For those looking to perfect their pronunciation, British period dramas are a masterclass in getting to grips with the King’s English.
But – if the wishes of one TV heavyweight come to fruition – future iterations of Pride and Prejudice, Sense and Sensibility and other classics could adopt a more modern, less well-spoken twang.
Speaking at the Hay festival, industry veteran Jane Tranter, who served in top positions at the BBC before co-founding the production company Bad Wolf, called on actors to stop automatically adopting “posh” accents when starring in period dramas.
Tranter, 62, said actors “start speaking posh” when put in period costume. She said she would be bringing in a movement coach “to try to get the actors to think past the fact they’re in period costume”.
“The other thing with period costumes is you start speaking posh and not everybody spoke posh in those days, so you have to work with that as well,” said Tranter, in comments reported by the Times. “You have to try to get the actors to think past the fact they’re in period costume.”
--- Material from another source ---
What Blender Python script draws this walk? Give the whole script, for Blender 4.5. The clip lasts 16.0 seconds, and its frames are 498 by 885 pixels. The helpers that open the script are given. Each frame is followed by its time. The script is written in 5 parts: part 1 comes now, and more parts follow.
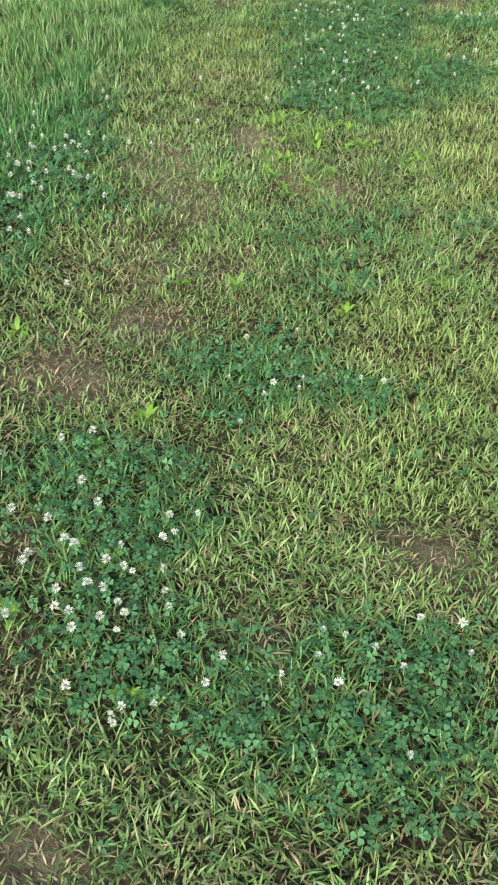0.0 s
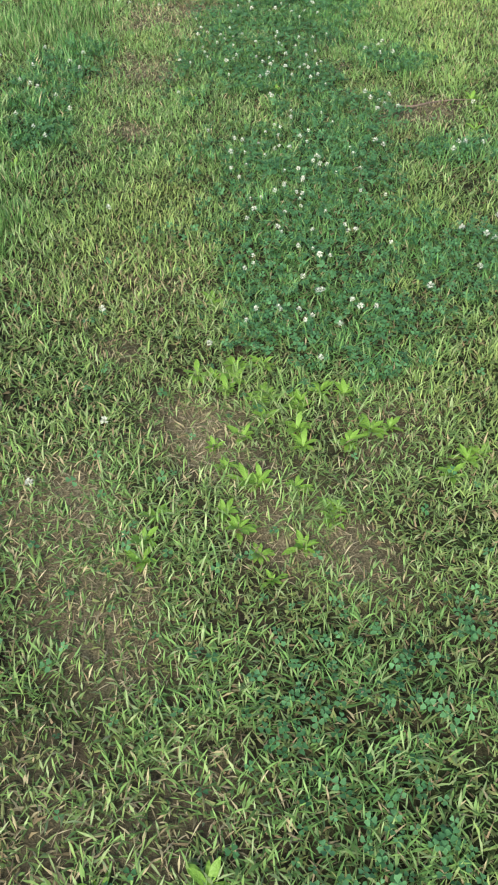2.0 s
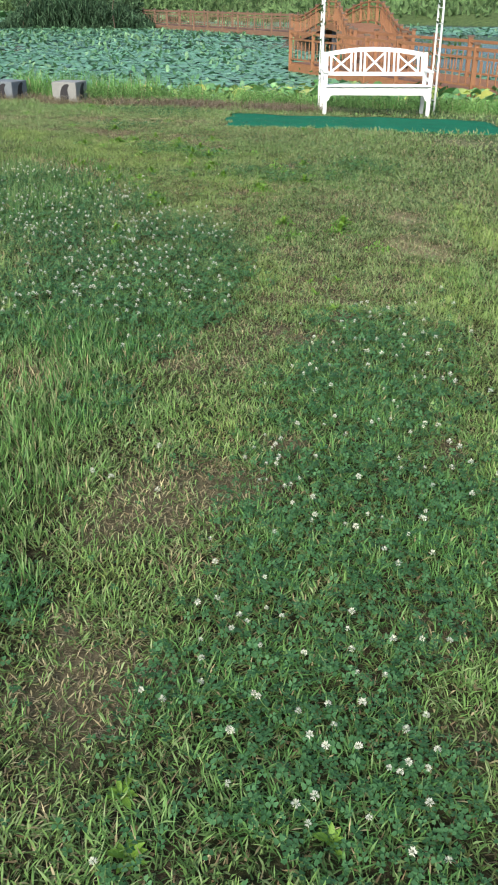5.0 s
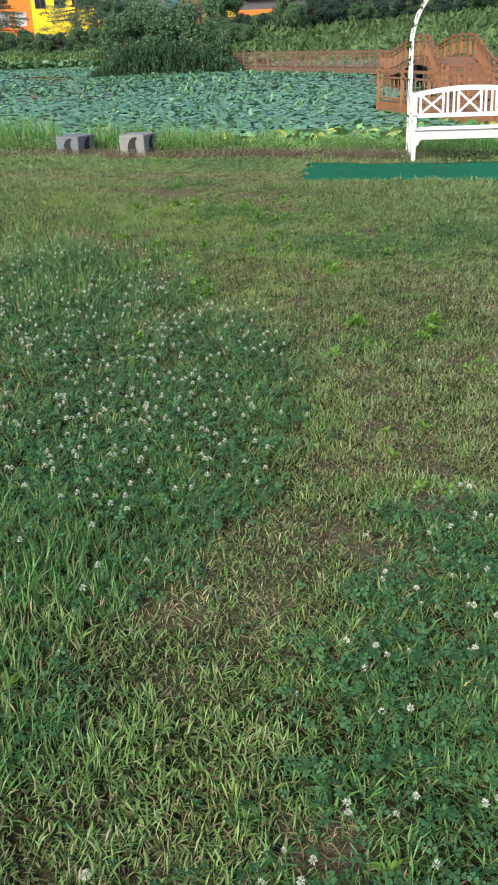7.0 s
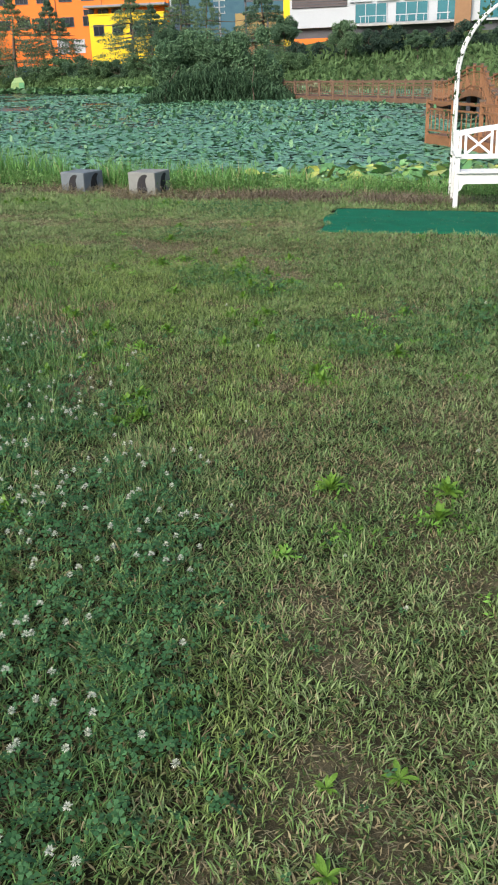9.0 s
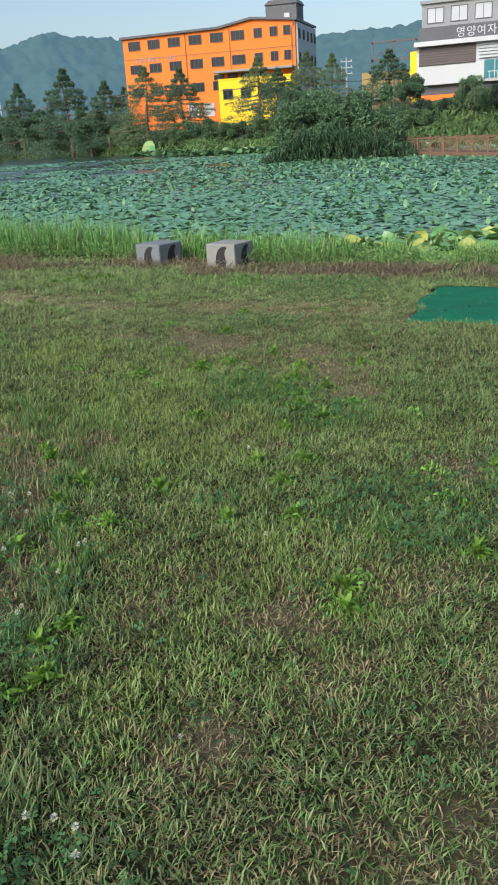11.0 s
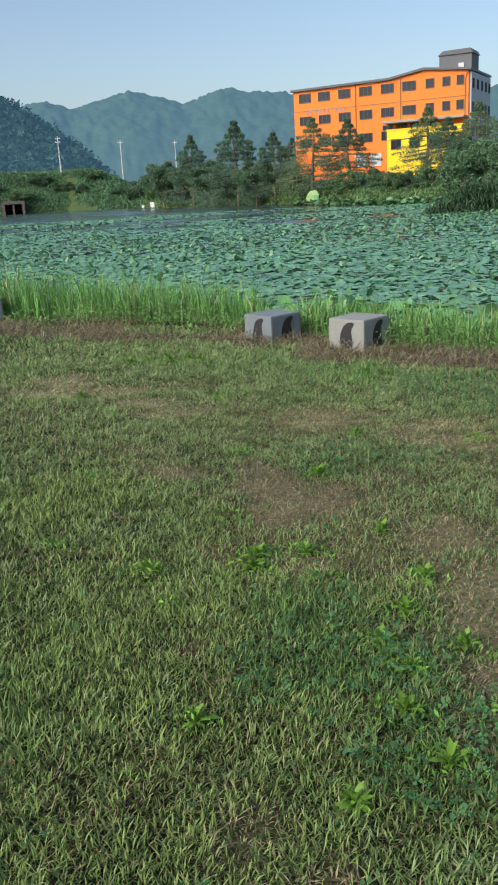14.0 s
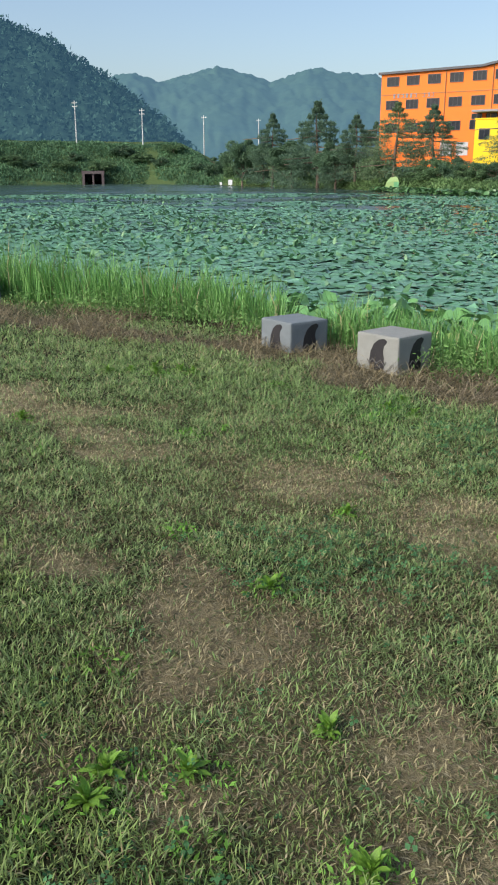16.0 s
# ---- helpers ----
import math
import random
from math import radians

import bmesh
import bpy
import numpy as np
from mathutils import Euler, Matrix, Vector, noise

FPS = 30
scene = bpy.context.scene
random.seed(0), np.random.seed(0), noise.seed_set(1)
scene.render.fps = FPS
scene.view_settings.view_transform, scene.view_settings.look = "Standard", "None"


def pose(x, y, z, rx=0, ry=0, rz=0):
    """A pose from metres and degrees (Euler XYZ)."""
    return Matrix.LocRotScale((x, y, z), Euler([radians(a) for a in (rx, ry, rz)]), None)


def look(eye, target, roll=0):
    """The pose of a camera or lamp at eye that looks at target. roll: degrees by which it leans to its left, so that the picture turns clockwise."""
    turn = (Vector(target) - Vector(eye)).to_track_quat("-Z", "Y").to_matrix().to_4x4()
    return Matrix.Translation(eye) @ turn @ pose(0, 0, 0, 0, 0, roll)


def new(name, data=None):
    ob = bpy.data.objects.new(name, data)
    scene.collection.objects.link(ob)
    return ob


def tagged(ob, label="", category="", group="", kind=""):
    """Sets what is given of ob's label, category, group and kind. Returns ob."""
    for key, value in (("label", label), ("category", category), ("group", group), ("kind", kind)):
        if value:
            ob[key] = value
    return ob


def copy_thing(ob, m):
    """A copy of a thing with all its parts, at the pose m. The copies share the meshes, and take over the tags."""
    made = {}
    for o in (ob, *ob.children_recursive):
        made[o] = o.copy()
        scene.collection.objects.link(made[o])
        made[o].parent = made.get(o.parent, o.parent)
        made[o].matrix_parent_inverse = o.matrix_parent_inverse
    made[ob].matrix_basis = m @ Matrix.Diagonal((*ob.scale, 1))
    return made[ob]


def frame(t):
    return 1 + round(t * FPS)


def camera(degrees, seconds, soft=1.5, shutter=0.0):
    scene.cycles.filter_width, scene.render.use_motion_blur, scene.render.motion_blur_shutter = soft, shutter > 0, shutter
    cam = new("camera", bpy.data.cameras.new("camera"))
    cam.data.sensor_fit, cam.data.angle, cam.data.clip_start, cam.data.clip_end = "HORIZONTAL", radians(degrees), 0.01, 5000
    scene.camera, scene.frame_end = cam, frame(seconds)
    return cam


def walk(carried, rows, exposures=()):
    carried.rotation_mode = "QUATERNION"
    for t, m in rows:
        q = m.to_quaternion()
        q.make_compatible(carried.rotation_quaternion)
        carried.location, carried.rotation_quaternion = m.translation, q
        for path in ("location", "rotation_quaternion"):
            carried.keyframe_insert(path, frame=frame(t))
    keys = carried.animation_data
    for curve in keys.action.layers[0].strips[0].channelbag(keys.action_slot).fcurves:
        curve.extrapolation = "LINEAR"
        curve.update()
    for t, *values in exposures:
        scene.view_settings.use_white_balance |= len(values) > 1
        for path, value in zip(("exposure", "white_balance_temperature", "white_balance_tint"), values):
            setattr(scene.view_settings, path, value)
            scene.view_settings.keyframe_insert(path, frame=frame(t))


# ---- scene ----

She also commented on the slow speed that extras walk in period dramas, adding: “It happens time and time again, and every time I think: ‘Oh my God, Jane, why didn’t you say something?’”
The leading producer, who has worked on some of TV’s biggest shows including Industry and Succession, was at the book festival to discuss The Other Bennet Sister, a forthcoming BBC period drama she is producing, which focuses on Mary Bennet – the “ugly duckling” middle sister from Jane Austen’s Pride and Prejudice.
Tranter also took aim at the stiff, sculpted hairstyles familiar in such productions and said she had “loosened the rules” to offer a “proper welcoming hand to a modern audience” in the upcoming spin on Austen’s novel, which is due to begin filming in Wales next week.
She said: “If you dress the hair exactly like it is in all those oil paintings, or put the hats on, then actually an audience will not be able to take their eyes off these strange curls or weird hats.
“You have to know what the rules are and then we look to see where we break them in order to build a bridge or offer a proper welcoming hand to a modern audience.
“Because if you do a complete like-for-like, matchy-matchy, here are the exact buttons, here are the exact knickers you’re wearing beneath your dress, then it becomes such a fetishised approach that it becomes a barrier between the audience and what is going on.”
The Other Bennet Sister is based on Janice Hadlow’s acclaimed 2020 novel, which the Guardian called “immersive and engaging”.
“Janice has expanded the world of Austen,” she said. “The London is not that classic Regency London, it is nudging towards Dickens’s London. There is a tendency with Jane Austen to always make it super-Regency as opposed to a more grounded feel.
“The other brilliant thing is that Janice brings in the Romantic poets and they go to the Lake District.”